Exercise goal:
Pictures within the data are to be left out; everything else must be reproduced exactly.

⁂

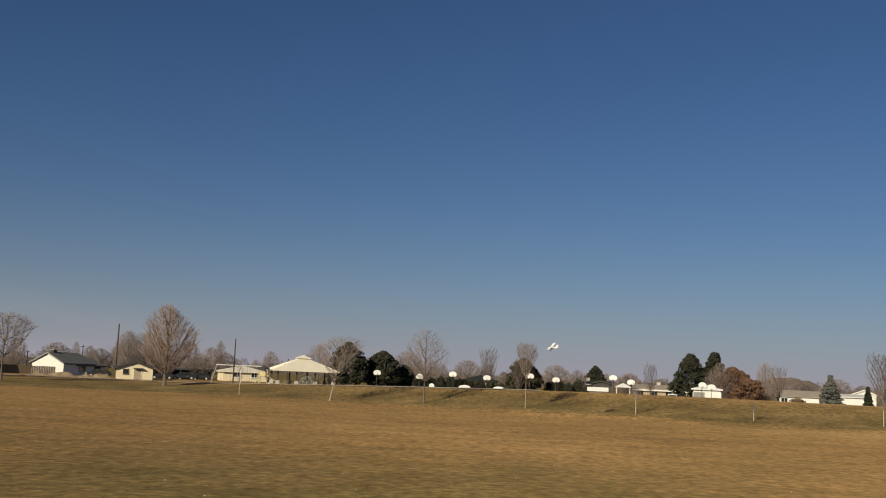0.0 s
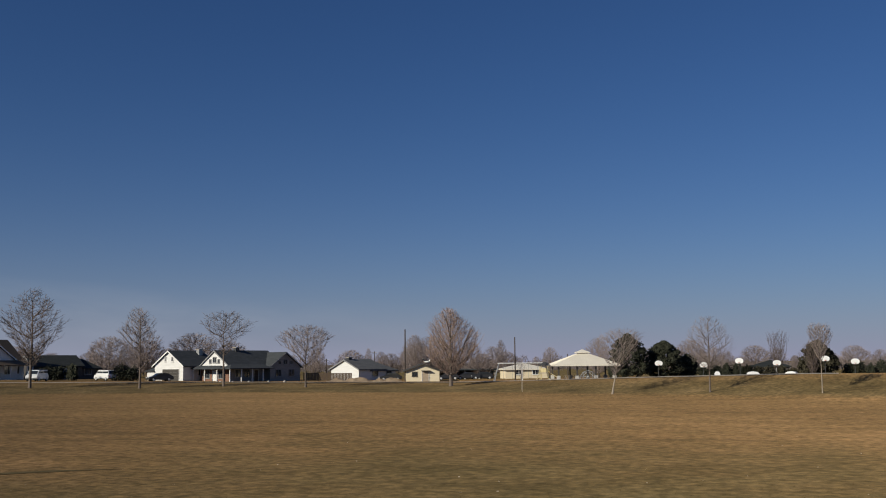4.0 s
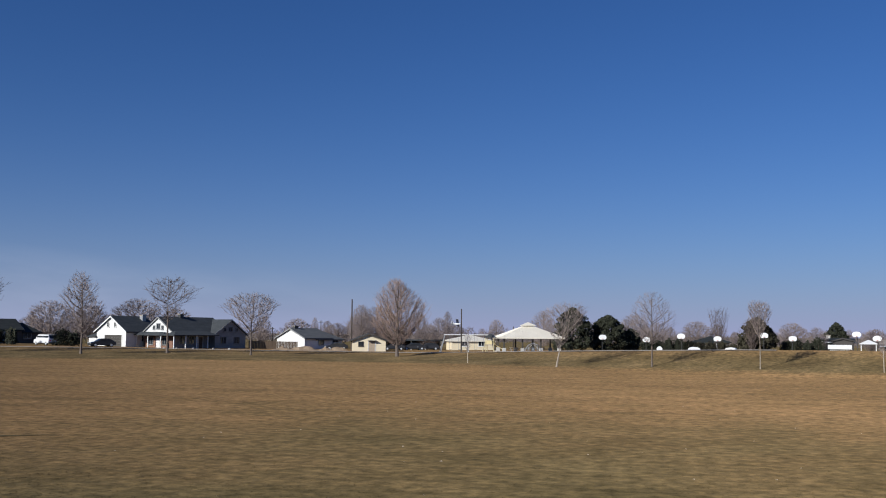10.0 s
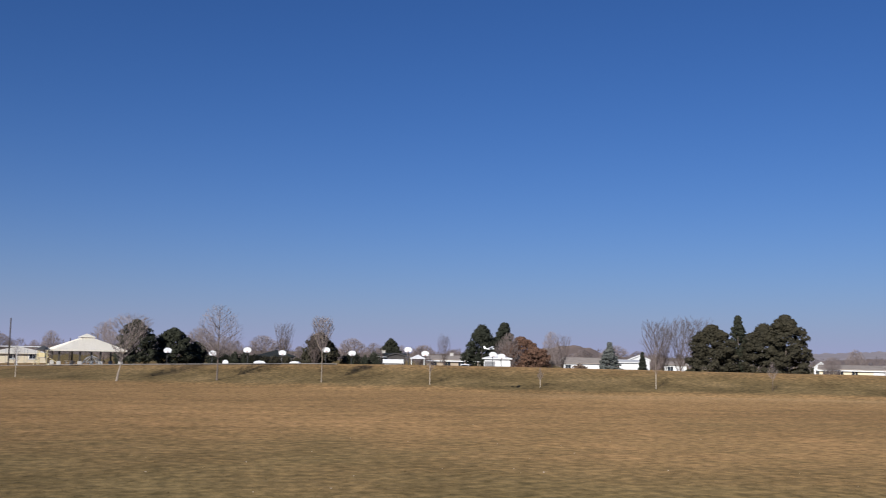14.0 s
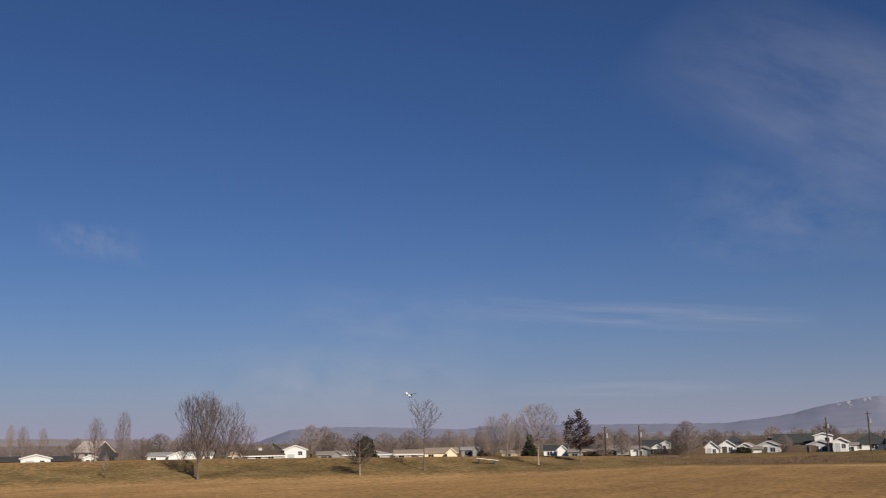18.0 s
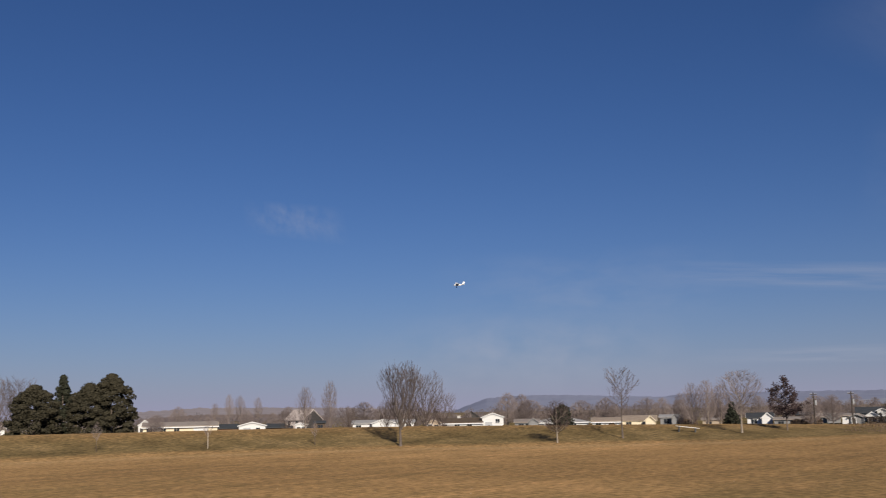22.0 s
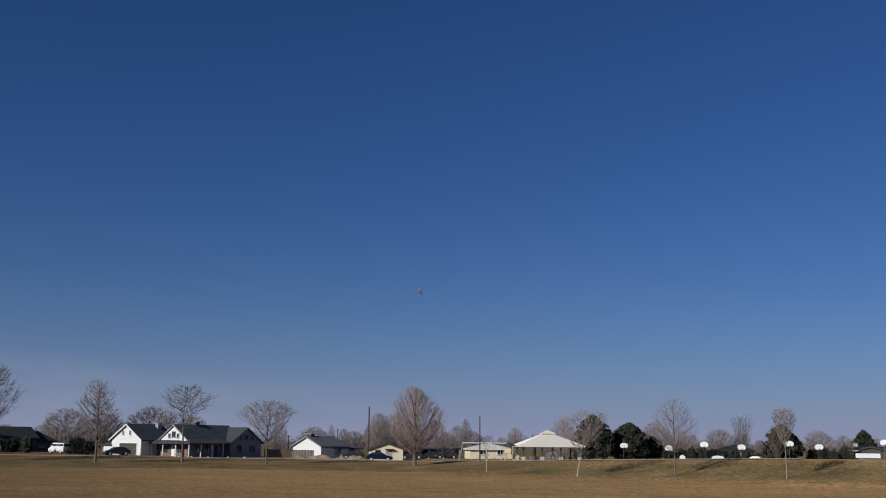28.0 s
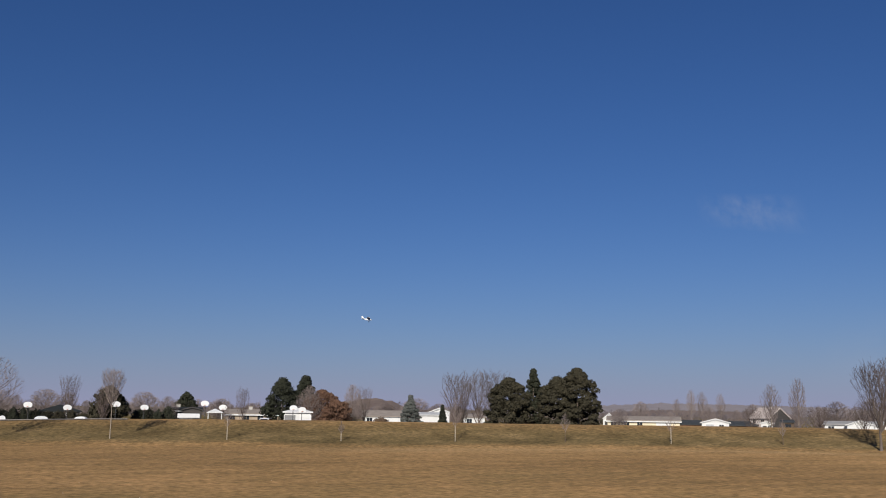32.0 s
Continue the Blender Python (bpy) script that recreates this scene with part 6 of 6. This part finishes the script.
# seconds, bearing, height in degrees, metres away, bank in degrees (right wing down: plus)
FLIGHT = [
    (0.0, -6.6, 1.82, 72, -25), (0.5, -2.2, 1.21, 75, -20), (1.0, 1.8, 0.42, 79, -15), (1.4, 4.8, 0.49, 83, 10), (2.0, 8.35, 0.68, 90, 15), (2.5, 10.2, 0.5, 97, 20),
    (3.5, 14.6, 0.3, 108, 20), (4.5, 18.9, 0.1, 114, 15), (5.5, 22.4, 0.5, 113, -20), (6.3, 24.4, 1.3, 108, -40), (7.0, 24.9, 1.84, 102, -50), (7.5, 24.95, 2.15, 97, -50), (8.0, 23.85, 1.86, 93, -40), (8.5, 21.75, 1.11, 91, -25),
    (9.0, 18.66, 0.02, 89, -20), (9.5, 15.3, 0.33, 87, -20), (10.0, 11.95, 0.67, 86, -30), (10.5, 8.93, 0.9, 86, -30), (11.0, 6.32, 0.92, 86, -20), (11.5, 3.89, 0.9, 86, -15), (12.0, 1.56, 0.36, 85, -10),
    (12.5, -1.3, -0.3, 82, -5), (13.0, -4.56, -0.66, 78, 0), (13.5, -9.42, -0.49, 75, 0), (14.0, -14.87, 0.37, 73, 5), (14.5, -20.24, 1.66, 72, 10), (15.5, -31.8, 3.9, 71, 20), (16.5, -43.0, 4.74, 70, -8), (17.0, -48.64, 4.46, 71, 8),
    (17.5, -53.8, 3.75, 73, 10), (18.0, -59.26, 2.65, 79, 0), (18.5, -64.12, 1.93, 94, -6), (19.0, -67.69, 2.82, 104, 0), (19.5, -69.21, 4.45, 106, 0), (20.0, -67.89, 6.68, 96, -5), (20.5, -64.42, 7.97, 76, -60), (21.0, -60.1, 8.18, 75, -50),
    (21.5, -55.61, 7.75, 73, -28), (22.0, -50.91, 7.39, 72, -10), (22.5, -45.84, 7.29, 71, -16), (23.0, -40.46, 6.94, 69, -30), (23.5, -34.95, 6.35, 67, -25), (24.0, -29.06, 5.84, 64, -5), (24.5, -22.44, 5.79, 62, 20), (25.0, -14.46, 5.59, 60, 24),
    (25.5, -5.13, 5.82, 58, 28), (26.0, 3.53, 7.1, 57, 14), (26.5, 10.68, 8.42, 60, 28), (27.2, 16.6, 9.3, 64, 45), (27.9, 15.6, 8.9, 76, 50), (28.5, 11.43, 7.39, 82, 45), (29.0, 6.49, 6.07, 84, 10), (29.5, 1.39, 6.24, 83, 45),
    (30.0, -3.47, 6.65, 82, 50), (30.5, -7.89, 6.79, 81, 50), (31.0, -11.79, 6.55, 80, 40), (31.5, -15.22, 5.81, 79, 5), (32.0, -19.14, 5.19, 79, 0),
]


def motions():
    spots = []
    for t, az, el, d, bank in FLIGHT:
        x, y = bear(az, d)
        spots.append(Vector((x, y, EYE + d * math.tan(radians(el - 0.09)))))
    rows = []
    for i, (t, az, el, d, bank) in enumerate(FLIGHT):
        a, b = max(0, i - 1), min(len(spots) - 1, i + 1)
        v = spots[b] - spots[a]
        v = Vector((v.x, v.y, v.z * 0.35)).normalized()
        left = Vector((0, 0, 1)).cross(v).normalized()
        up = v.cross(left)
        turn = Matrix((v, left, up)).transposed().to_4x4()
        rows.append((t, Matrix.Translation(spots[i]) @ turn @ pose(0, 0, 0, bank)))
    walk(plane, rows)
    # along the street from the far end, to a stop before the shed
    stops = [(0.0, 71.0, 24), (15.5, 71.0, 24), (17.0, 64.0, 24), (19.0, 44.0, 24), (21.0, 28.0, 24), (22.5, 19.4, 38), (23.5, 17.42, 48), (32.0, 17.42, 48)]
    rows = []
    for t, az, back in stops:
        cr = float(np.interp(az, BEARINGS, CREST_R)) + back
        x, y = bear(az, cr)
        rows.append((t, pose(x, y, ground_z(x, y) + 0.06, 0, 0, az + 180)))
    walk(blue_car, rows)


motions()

⁂

Full output:
0.0 s
4.0 s
10.0 s
14.0 s
18.0 s
22.0 s
28.0 s
32.0 s
Continue the Blender Python (bpy) script that recreates this scene with part 6 of 6. This part finishes the script.
# seconds, bearing, height in degrees, metres away, bank in degrees (right wing down: plus)
FLIGHT = [
    (0.0, -6.6, 1.82, 72, -25), (0.5, -2.2, 1.21, 75, -20), (1.0, 1.8, 0.42, 79, -15), (1.4, 4.8, 0.49, 83, 10), (2.0, 8.35, 0.68, 90, 15), (2.5, 10.2, 0.5, 97, 20),
    (3.5, 14.6, 0.3, 108, 20), (4.5, 18.9, 0.1, 114, 15), (5.5, 22.4, 0.5, 113, -20), (6.3, 24.4, 1.3, 108, -40), (7.0, 24.9, 1.84, 102, -50), (7.5, 24.95, 2.15, 97, -50), (8.0, 23.85, 1.86, 93, -40), (8.5, 21.75, 1.11, 91, -25),
    (9.0, 18.66, 0.02, 89, -20), (9.5, 15.3, 0.33, 87, -20), (10.0, 11.95, 0.67, 86, -30), (10.5, 8.93, 0.9, 86, -30), (11.0, 6.32, 0.92, 86, -20), (11.5, 3.89, 0.9, 86, -15), (12.0, 1.56, 0.36, 85, -10),
    (12.5, -1.3, -0.3, 82, -5), (13.0, -4.56, -0.66, 78, 0), (13.5, -9.42, -0.49, 75, 0), (14.0, -14.87, 0.37, 73, 5), (14.5, -20.24, 1.66, 72, 10), (15.5, -31.8, 3.9, 71, 20), (16.5, -43.0, 4.74, 70, -8), (17.0, -48.64, 4.46, 71, 8),
    (17.5, -53.8, 3.75, 73, 10), (18.0, -59.26, 2.65, 79, 0), (18.5, -64.12, 1.93, 94, -6), (19.0, -67.69, 2.82, 104, 0), (19.5, -69.21, 4.45, 106, 0), (20.0, -67.89, 6.68, 96, -5), (20.5, -64.42, 7.97, 76, -60), (21.0, -60.1, 8.18, 75, -50),
    (21.5, -55.61, 7.75, 73, -28), (22.0, -50.91, 7.39, 72, -10), (22.5, -45.84, 7.29, 71, -16), (23.0, -40.46, 6.94, 69, -30), (23.5, -34.95, 6.35, 67, -25), (24.0, -29.06, 5.84, 64, -5), (24.5, -22.44, 5.79, 62, 20), (25.0, -14.46, 5.59, 60, 24),
    (25.5, -5.13, 5.82, 58, 28), (26.0, 3.53, 7.1, 57, 14), (26.5, 10.68, 8.42, 60, 28), (27.2, 16.6, 9.3, 64, 45), (27.9, 15.6, 8.9, 76, 50), (28.5, 11.43, 7.39, 82, 45), (29.0, 6.49, 6.07, 84, 10), (29.5, 1.39, 6.24, 83, 45),
    (30.0, -3.47, 6.65, 82, 50), (30.5, -7.89, 6.79, 81, 50), (31.0, -11.79, 6.55, 80, 40), (31.5, -15.22, 5.81, 79, 5), (32.0, -19.14, 5.19, 79, 0),
]


def motions():
    spots = []
    for t, az, el, d, bank in FLIGHT:
        x, y = bear(az, d)
        spots.append(Vector((x, y, EYE + d * math.tan(radians(el - 0.09)))))
    rows = []
    for i, (t, az, el, d, bank) in enumerate(FLIGHT):
        a, b = max(0, i - 1), min(len(spots) - 1, i + 1)
        v = spots[b] - spots[a]
        v = Vector((v.x, v.y, v.z * 0.35)).normalized()
        left = Vector((0, 0, 1)).cross(v).normalized()
        up = v.cross(left)
        turn = Matrix((v, left, up)).transposed().to_4x4()
        rows.append((t, Matrix.Translation(spots[i]) @ turn @ pose(0, 0, 0, bank)))
    walk(plane, rows)
    # along the street from the far end, to a stop before the shed
    stops = [(0.0, 71.0, 24), (15.5, 71.0, 24), (17.0, 64.0, 24), (19.0, 44.0, 24), (21.0, 28.0, 24), (22.5, 19.4, 38), (23.5, 17.42, 48), (32.0, 17.42, 48)]
    rows = []
    for t, az, back in stops:
        cr = float(np.interp(az, BEARINGS, CREST_R)) + back
        x, y = bear(az, cr)
        rows.append((t, pose(x, y, ground_z(x, y) + 0.06, 0, 0, az + 180)))
    walk(blue_car, rows)


motions()